The Edge

Richard Northedge takes on corporate finance

Burj Khalifa: Why tall towers are always too late

What better monument to financial folly than the tower opened in Dubai at the start of 2010?

The world’s tallest building was renamed Burj Khalifa bin Zayed in honour of the ruler of Abu Dhabi, which has bailed out Dubai, and the 2,683-ft skyscraper will cast a shadow over its neighbouring emirate.

If ever there was a sell signal for investors it is the erection of record-busting towers. When General Motors’ boss built the Empire State Building in New York in 1929, rival Walter Chrysler designed his own tower to be 100-ft higher – and the Wall Street crash engulfed both. Chicago’s Sears tower was finished in 1973 just as banks and markets crashed.

In 1998, Malaysia took the tallest building title with its Petronas Towers just as the Asian crisis struck and Brazil sought to beat it with a 1,622-ft Sao Paulo building in 2000 until the money ran out. Taipei celebrated the bottom of the market with its high tower in 2004, and now Dubai - $100bn in debt with $25bn of that hastily borrowed from Abu Dhabi – is the title-holder.

Countries – especially developing market nations – think building high will put them on the map, but owning the world’s largest empty building merely puts their head above the parapet and draws attention to the weakness of their economic foundations. Sheikh bin Zayed may regret having his name associated with Dubai’s folly.

But it is no coincidence these towers are completed just as economies crash. Property development has a cycle with a long lead time just as financial activity has a cycle.
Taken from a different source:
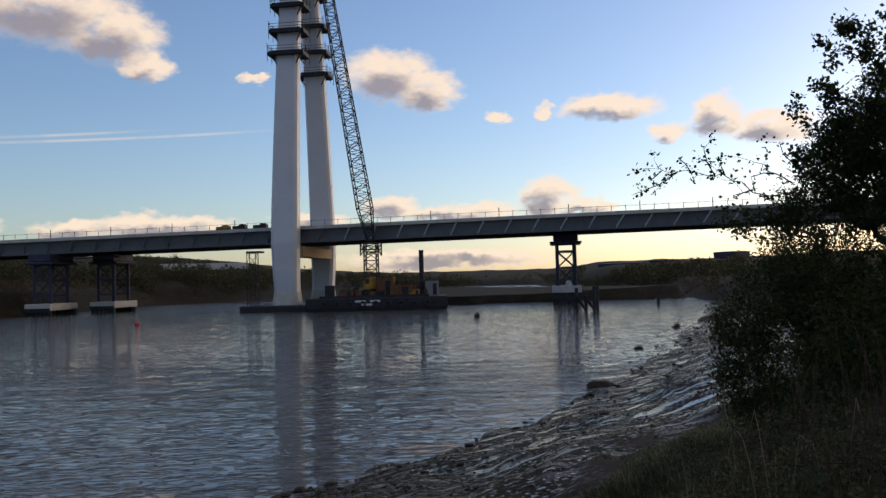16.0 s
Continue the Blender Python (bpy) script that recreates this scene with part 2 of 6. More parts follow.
# ---- mesh tools ----
class Geo:
    """Collects vertices and faces of one mesh."""

    def __init__(self):
        self.v, self.f = [], []

    def add(self, vs, fs):
        k = len(self.v)
        self.v.extend(tuple(p) for p in vs)
        self.f.extend(tuple(i + k for i in q) for q in fs)
        return self

    def box(self, c, s, m=None, bevel=0.0):
        x, y, z = (a / 2 for a in s)
        if bevel:
            b = min(bevel, x * 0.9, y * 0.9, z * 0.9)
            vs = []
            for sx in (-1, 1):
                for sy in (-1, 1):
                    for sz in (-1, 1):
                        vs += [(sx * (x - b), sy * (y - b), sz * z), (sx * (x - b), sy * y, sz * (z - b)), (sx * x, sy * (y - b), sz * (z - b))]
            bm = bmesh.new()
            for p in vs:
                bm.verts.new(p)
            bmesh.ops.convex_hull(bm, input=bm.verts)
            bm.verts.index_update()
            vs, fs = [v.co.copy() for v in bm.verts], [[v.index for v in q.verts] for q in bm.faces]
            bm.free()
        else:
            vs = [Vector((sx * x, sy * y, sz * z)) for sx in (-1, 1) for sy in (-1, 1) for sz in (-1, 1)]
            fs = [(0, 1, 3, 2), (4, 6, 7, 5), (0, 4, 5, 1), (2, 3, 7, 6), (0, 2, 6, 4), (1, 5, 7, 3)]
        m = m or Matrix()
        c = Vector(c)
        return self.add([m @ (Vector(p) + c) for p in vs], fs)

    def beam(self, p, q, w, h=None, up=(0, 0, 1)):
        p, q = Vector(p), Vector(q)
        d = q - p
        ln = d.length
        d.normalize()
        s = d.cross(Vector(up))
        if s.length < 1e-3:
            s = d.cross(Vector((0, 1, 0)))
        s.normalize()
        u = s.cross(d)
        m = Matrix((s, d, u)).transposed().to_4x4()
        m.translation = (p + q) / 2
        return self.box((0, 0, 0), (w, ln, h or w), m)

    def tube(self, pts, rad, n=6, cap=True):
        pts = [Vector(p) for p in pts]
        if not hasattr(rad, "__len__"):
            rad = [rad] * len(pts)
        vs, fs = [], []
        side = None
        for i, p in enumerate(pts):
            d = (pts[min(i + 1, len(pts) - 1)] - pts[max(i - 1, 0)]).normalized()
            if side is None:
                side = d.cross(Vector((0, 0, 1)))
                if side.length < 1e-3:
                    side = Vector((1, 0, 0))
            side = (side - d * side.dot(d)).normalized()
            o = d.cross(side)
            vs += [p + (side * math.cos(t) + o * math.sin(t)) * rad[i] for t in (2 * math.pi * k / n for k in range(n))]
        for i in range(len(pts) - 1):
            fs += [(i * n + k, i * n + (k + 1) % n, (i + 1) * n + (k + 1) % n, (i + 1) * n + k) for k in range(n)]
        if cap:
            fs += [tuple(range(n))[::-1], tuple((len(pts) - 1) * n + k for k in range(n))]
        return self.add(vs, fs)

    def ring(self, c, r, w, axis="x", n=28, k=6, m=None):
        """A torus round an axis."""
        vs, fs = [], []
        for i in range(n):
            t = 2 * math.pi * i / n
            for j in range(k):
                s = 2 * math.pi * j / k
                q = (r + w * math.cos(s))
                p = (w * math.sin(s), q * math.cos(t), q * math.sin(t))
                if axis == "z":
                    p = (p[1], p[2], p[0])
                vs.append(Vector(p) + Vector(c))
        for i in range(n):
            for j in range(k):
                fs.append((i * k + j, ((i + 1) % n) * k + j, ((i + 1) % n) * k + (j + 1) % k, i * k + (j + 1) % k))
        return self.add([m @ p for p in vs] if m else vs, fs)

    def prism(self, outline, y0, y1, m=None):
        """An outline in x and z, drawn out from y0 to y1."""
        n = len(outline)
        vs = [Vector((x, y0, z)) for x, z in outline] + [Vector((x, y1, z)) for x, z in outline]
        fs = [tuple(range(n)), tuple(range(n, 2 * n))[::-1]] + [(i, i + n, (i + 1) % n + n, (i + 1) % n) for i in range(n)]
        return self.add([m @ p for p in vs] if m else vs, fs)

    def loft(self, rings):
        n = len(rings[0])
        vs = [p for q in rings for p in q]
        fs = [(i * n + k, i * n + (k + 1) % n, (i + 1) * n + (k + 1) % n, (i + 1) * n + k) for i in range(len(rings) - 1) for k in range(n)]
        fs += [tuple(range(n))[::-1], tuple((len(rings) - 1) * n + k for k in range(n))]
        return self.add(vs, fs)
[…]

Buildings are started during booms: that is the time when occupier demand is rising, investment yields are falling and finance is plentiful.
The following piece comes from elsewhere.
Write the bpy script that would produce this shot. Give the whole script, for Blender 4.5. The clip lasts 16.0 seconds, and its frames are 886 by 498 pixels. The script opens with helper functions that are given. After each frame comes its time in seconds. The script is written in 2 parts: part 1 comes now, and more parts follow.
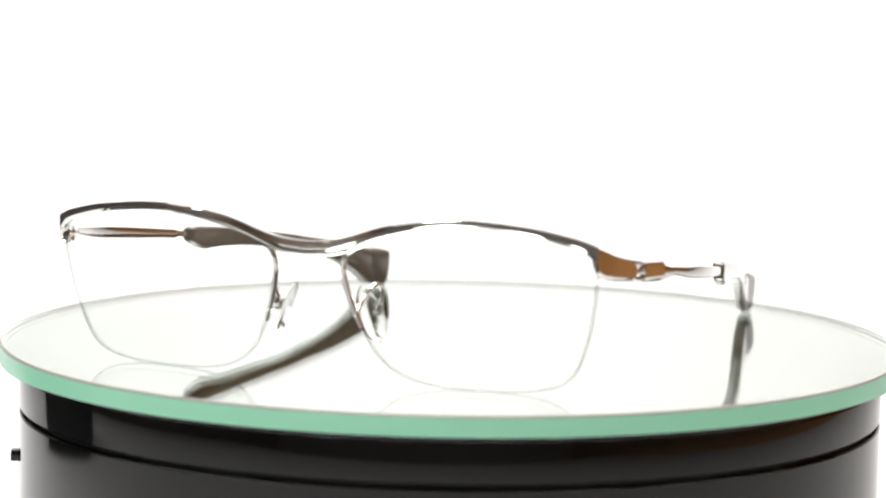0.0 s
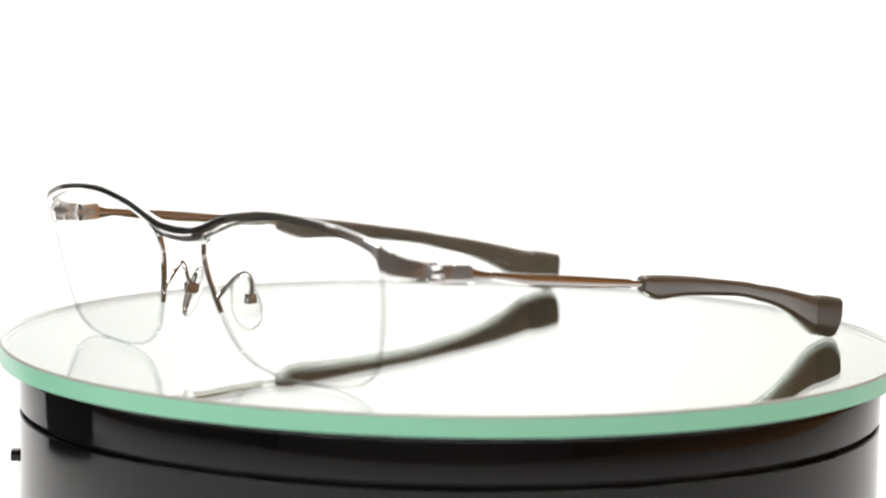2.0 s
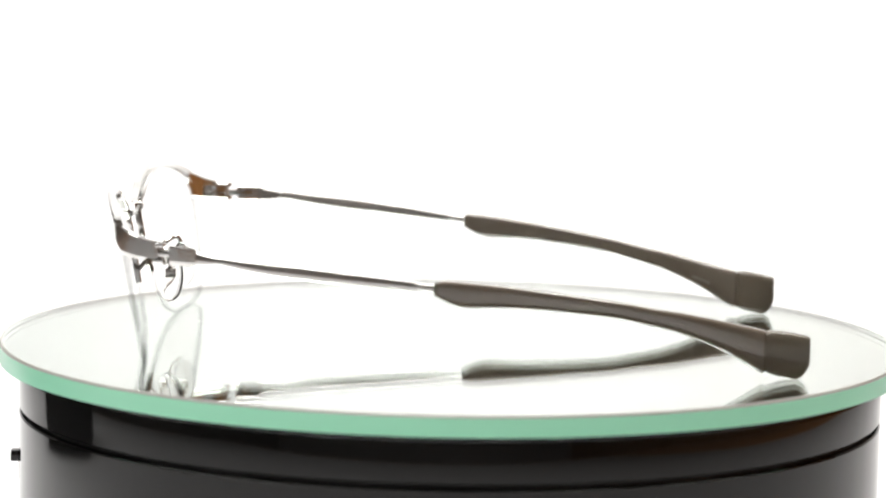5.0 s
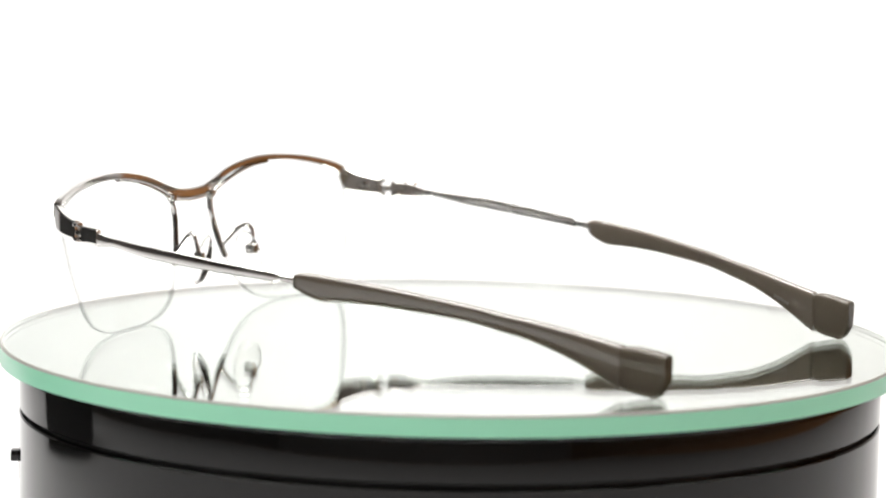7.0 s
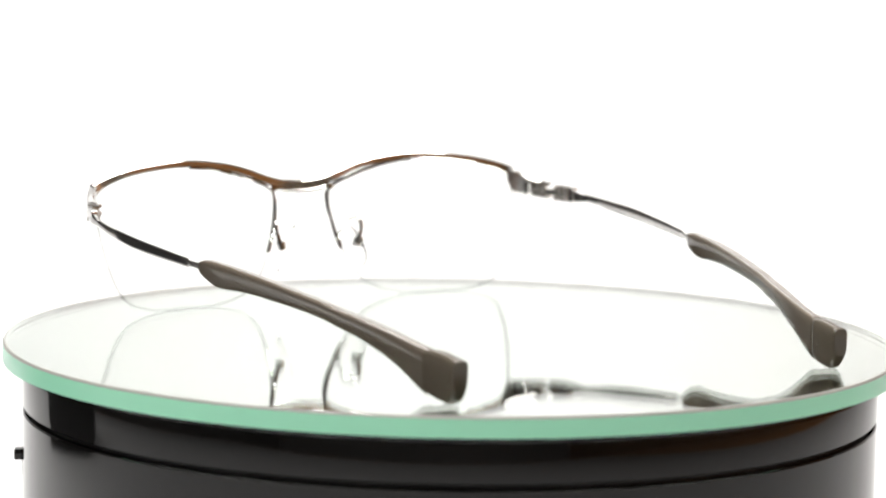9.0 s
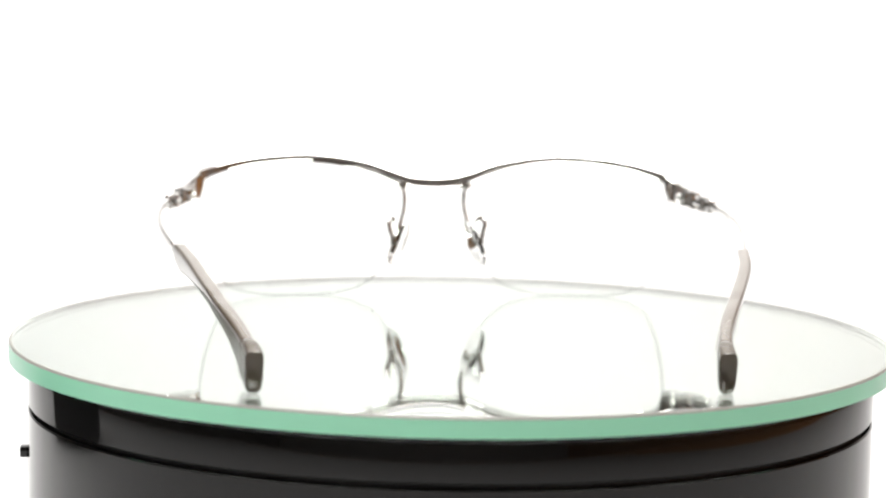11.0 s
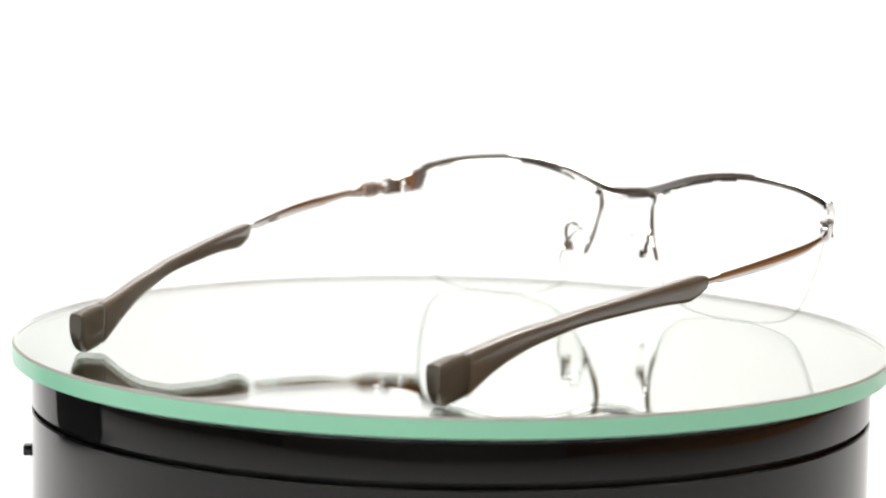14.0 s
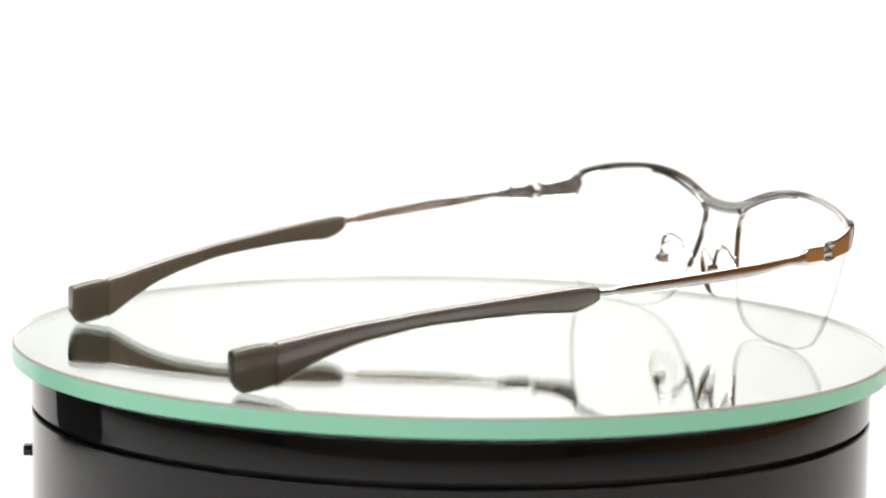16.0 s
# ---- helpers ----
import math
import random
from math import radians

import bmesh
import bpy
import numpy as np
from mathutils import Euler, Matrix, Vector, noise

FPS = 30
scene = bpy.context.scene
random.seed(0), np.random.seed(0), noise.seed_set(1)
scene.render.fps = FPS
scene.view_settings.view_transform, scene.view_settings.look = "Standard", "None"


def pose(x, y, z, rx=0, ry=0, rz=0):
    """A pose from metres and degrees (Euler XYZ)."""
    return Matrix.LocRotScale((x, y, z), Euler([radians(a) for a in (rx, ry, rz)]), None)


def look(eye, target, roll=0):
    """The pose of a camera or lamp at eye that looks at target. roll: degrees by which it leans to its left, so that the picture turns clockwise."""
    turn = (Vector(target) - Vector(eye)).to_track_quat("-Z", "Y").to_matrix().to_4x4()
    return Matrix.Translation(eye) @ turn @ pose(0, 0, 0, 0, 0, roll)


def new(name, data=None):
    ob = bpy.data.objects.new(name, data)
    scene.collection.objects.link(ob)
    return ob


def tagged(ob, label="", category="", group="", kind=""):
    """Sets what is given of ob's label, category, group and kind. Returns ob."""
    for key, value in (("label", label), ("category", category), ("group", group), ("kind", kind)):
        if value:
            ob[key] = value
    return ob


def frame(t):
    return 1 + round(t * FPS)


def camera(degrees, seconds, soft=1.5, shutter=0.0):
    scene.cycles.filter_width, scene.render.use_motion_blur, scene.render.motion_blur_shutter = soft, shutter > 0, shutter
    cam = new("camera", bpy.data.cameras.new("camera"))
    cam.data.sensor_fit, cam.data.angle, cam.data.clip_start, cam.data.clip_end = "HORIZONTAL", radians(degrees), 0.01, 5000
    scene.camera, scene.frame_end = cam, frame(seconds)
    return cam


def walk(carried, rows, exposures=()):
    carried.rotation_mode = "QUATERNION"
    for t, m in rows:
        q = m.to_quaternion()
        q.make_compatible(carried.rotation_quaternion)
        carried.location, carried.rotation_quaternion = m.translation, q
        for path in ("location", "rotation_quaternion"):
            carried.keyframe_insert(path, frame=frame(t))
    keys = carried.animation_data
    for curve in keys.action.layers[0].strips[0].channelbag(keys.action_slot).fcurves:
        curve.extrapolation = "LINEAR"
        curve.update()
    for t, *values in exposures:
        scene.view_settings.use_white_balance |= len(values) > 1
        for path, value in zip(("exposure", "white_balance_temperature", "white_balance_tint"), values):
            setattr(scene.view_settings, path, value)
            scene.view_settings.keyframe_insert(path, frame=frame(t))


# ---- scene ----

And if one develop can get his plans off the drawing board, so can many others. Ten developers may spot the need for three new buildings, so the supply of space can thus outpace demand. By the time construction is finished the boom is over and there is an oversupply of offices, shops or homes and values thus fall.

The boom and bust is self-fulfilling. If Dubai’s tower had been started earlier and finished sooner, its space might now be full with 12,000 people living or working there. But the finance would not be available earlier: its backers needed to see signs of a developing boom before they started. The building is thus finished just as the Dubai bubble bursts. The lucky developers are those so slow they can cancel their projects before incurring more wasted costs.